Id. (citations and internal quotations omitted). See also, e.g., Tichnell v. State, 287 Md. 695, 415 A.2d 830, 842 (1980); Clarke v. State, 218 Tenn. 259, 402 S.W.2d 863, 867-68 (1966); Leighton v. People, 88 N.Y. 117, 120 (1882).
¶46 Perhaps as one commentator contends, premeditation fails “as the dividing line between degrees of murder.” Matthew A. Pauley, Murder by Premeditation, 36 Am. Crim. L.Rev. 145, 169 (1999). Nonetheless, our legislature has chosen to use premeditation as that dividing line. By using the passage of time as a substitute for actual reflection, while at the same time requiring that a killing not be “the instant effect of a sudden quarrel or heat of passion,” A.R.S. section 13-1101(1), the legislature has drawn a discernible line between intentional or knowing first degree murder and intentional or knowing second degree murder. That is all the constitution requires. See Fuenning, 139 Ariz. at 598, 680 P.2d at 129.
¶47 In sum, I conclude the definition of premeditation as statutorily defined is not unconstitutionally vague. As such, I see no need to rewrite the statute to require the state prove a defendant actually reflected, whether by direct or circumstantial evidence. Finally, I would approve an instruction that tracks the statutory language of A.R.S. section 13-1101(1), and suggest that trial courts refrain from instructing juries that the time to reflect may be “as instantaneous as successive thoughts of the mind.”10
¶48 For the foregoing reasons, I concur with the majority in affirming the conviction in this ease, but dissent from the majority’s interpretation of A.R.S. section 13-1101(1).

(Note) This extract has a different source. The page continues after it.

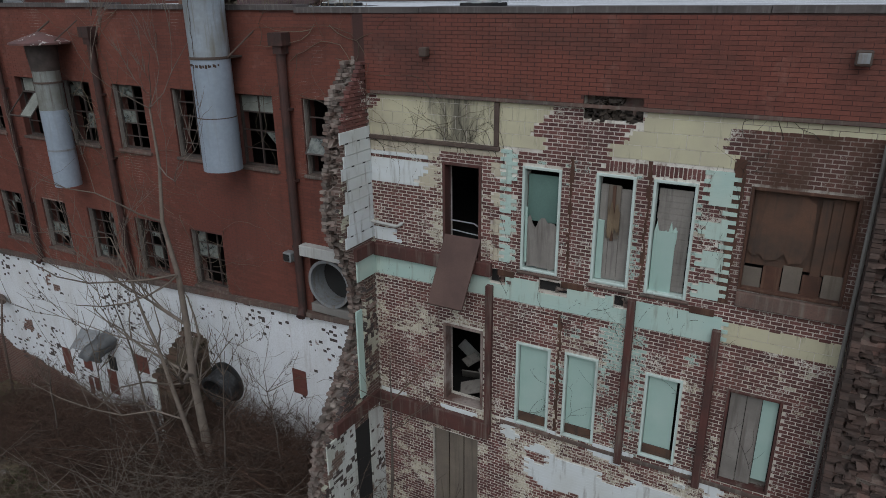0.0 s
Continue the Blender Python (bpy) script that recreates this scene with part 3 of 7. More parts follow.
# copings along the roof edge
def coping(name, x0, x1, y0, y1, z, mat=None, label="tarred roof edge coping"):
    bm = bmesh.new()
    run = x1 - x0 > y1 - y0
    n = max(1, int(max(x1 - x0, y1 - y0) / 2.4))
    rnd = random.Random(int(abs(x0 * 7 + y0)))
    for i in range(n):
        dz = rnd.uniform(-0.012, 0.012)
        if run:
            a, b = x0 + (x1 - x0) * i / n, x0 + (x1 - x0) * (i + 1) / n
            zz = (z((a + b) / 2) if callable(z) else z) + dz
            box(bm, a, b - 0.008, y0, y1, zz - 0.02, zz + 0.07)
        else:
            a, b = y0 + (y1 - y0) * i / n, y0 + (y1 - y0) * (i + 1) / n
            box(bm, x0, x1, a, b - 0.008, z + dz, z + 0.07 + dz)
    return tagged(part(name, bm, mat or M_COPING), label, "trim", kind="structure")


coping("trim_coping_east", TX1 + 0.02, 6.0, FY - 0.05, FY + 0.38, COPE, M_COPED)
coping("trim_coping_middle", -42.6, TX0 - 0.02, FY - 0.05, FY + 0.38, COPE, M_COPED)
coping("trim_coping_west", SPLIT, -42.62, FY - 0.04, FY + 0.36, 12.6, M_REDD, "red painted coping")
coping("trim_coping_corner", -63.87, SPLIT - 0.01, FY - 0.04, FY + 0.36, 12.22, M_COPING)

# ---- inside: floors, inner walls and roofs ----
def slab(name, x0, x1, y0, y1, z0, z1, mat, label, category):
    return tagged(part(name, bx(x0, x1, y0, y1, z0, z1), mat), label, category, kind="structure")


# Rooms added behind the windows, coloured near-black as if no light reached them.
slab("floor_first", -63.4, 5.6, FY + 0.36, 18, 5.0, 5.2, M_DARK, "debris-strewn floor inside, coloured near-black as unlit", "floor")
slab("floor_second", -63.4, 5.6, FY + 0.36, 18, 8.15, 8.38, M_DARK, "upper floor inside, coloured near-black as unlit", "floor")
slab("wall_inner", -63.4, 5.6, 18, 18.2, -2, 11.5, M_ROOM, "inner wall coloured dark as unlit", "wall")
slab("roof_main", -42.4, 6.0, FY + 0.36, 45.7, 11.9, ROOF, M_ROOFW, "silver coated flat roof with dark patches", "roof")
slab("roof_west", -67.4, -42.9, 15.9, 36.5, 11.3, LROOF, M_ROOFG, "grey gravelled flat roof", "roof")
slab("roof_west_front", -63.5, -42.9, FY + 0.36, 15.9, 11.3, LROOF - 0.005, M_ROOFG, "grey gravelled flat roof by the corner", "roof")
slab("roof_north_west", -63.6, -43.6, 36.8, 68.6, 11.2, 11.62, M_ROOFW, "silver coated roof of the rear wing", "roof")
slab("roof_north_east", -43.0, 22.0, 46.2, 60.0, 11.2, 11.55, M_ROOFT, "tan flat roof of the rear wing", "roof")


def parapet(name, x0, x1, y0, y1, z0, z1, cap=M_COPING, mat=None, label="red painted parapet wall"):
    p = tagged(part(name, bx(x0, x1, y0, y1, z0, z1), mat or M_RED), label, "wall", kind="structure")
    c = part("coping", bx(x0 - 0.04, x1 + 0.04, y0 - 0.04, y1 + 0.04, z1, z1 + 0.06), cap, p, "grey coping")
    return p


parapet("wall_parapet_divide", -42.95, -42.6, FY + 0.38, 36.3, 10.5, 12.72, M_TRIMDARK)
parapet("wall_parapet_west_front", -63.85, -63.5, FY + 0.36, 15.85, 2, 12.18, M_CONC)
parapet("wall_parapet_west_jog", -65.75, -63.51, 15.85, 16.15, 2, 12.42, M_CONC)
parapet("wall_parapet_west_mid", -65.75, -65.4, 16.16, 21.1, 2, 12.42, M_CONC)
parapet("wall_parapet_west_rear", -64.0, -63.6, 24.6, 69.6, -3, 12.3, M_COPING)
parapet("wall_parapet_north", -63.59, -43.4, 68.6, 69.0, -3, 12.2, M_COPING)
parapet("wall_parapet_rear_step", -43.6, -43.2, 46.3, 68.6, 5, 12.75, M_COPING)
parapet("wall_parapet_rear_front", -43.0, 22.0, 45.7, 46.2, 5, 12.38, M_TRIMDARK, M_GRIMP)
parapet("wall_parapet_rear_back", -43.0, 22.0, 60.0, 60.4, -3, 12.36, M_COPING, M_REDD)
slab("trim_roof_joint", -63.6, -43.6, 36.5, 36.79, 11.0, 11.84, M_CONC, "raised pale joint between two roofs", "trim")
slab("wall_west_return", -67.4, -65.76, 21.15, 21.4, -3, 11.6, M_RED, "red side wall", "wall")
slab("wall_north_return", -67.5, -64.02, 24.7, 36.4, -3, 11.6, M_RED, "red side wall", "wall")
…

. In my view, Guerra and Eastlack refute the court of appeals’ conclusion in this matter that this court judicially interpreted the premeditation statute’s language in such a way as to render it unconstitutionally vague. Thompson, 201 Ariz. at 281, ¶ 32, 34 P.3d at 390. The court of appeals asserted that this court interpreted the "instantaneous as successive thoughts of the mind” language "as an integral part of the statute [defining premeditation].” Id. at 280, ¶¶ 23, 25, 34 P.3d at 389 (citation omitted). While this court may have used that language in assessing whether the evidence supported giving an instruction on premeditation, see, e.g., State v. Hutton, 143 Ariz. 386, 389, 694 P.2d 216, 219 (1985), both Guerra and Eastlack cautioned against using such language when instructing juries. See also Moore v. State, 65 Ariz. 70, 82, 174 P.2d 282, 290 (1946) (noting that while time for deliberation and premeditation may be brief, a jury "must not be misled into thinking that an act can at the *483same time be hasty, hurried, and deliberate or impulsive, unstudied, and premeditated”). Neither this court nor the legislature has adopted the “instantaneous” language as a requirement when instructing juries.
. Instructing juries "strictly on the statutory definition of premeditation would be more precise and less susceptible to confusion and claims of error.” Booker, 203 Ariz. at 290 n. 8, 53 P.3d at 641 n. 8. Moreover, in light of the statutory definition of premeditation, the "instantaneous as successive thoughts” language arguably is a comment on the evidence. See State v. Roscoe, 182 Ariz. 332, 335, 897 P.2d 634, 637 (App.1994) ("An instruction is an improper comment when it expresses an opinion as to what the evidence shows or does not show, or when it assumes as proven a disputed fact.”), vacated on other grounds, 185 Ariz. 68, 912 P.2d 1297 (1996).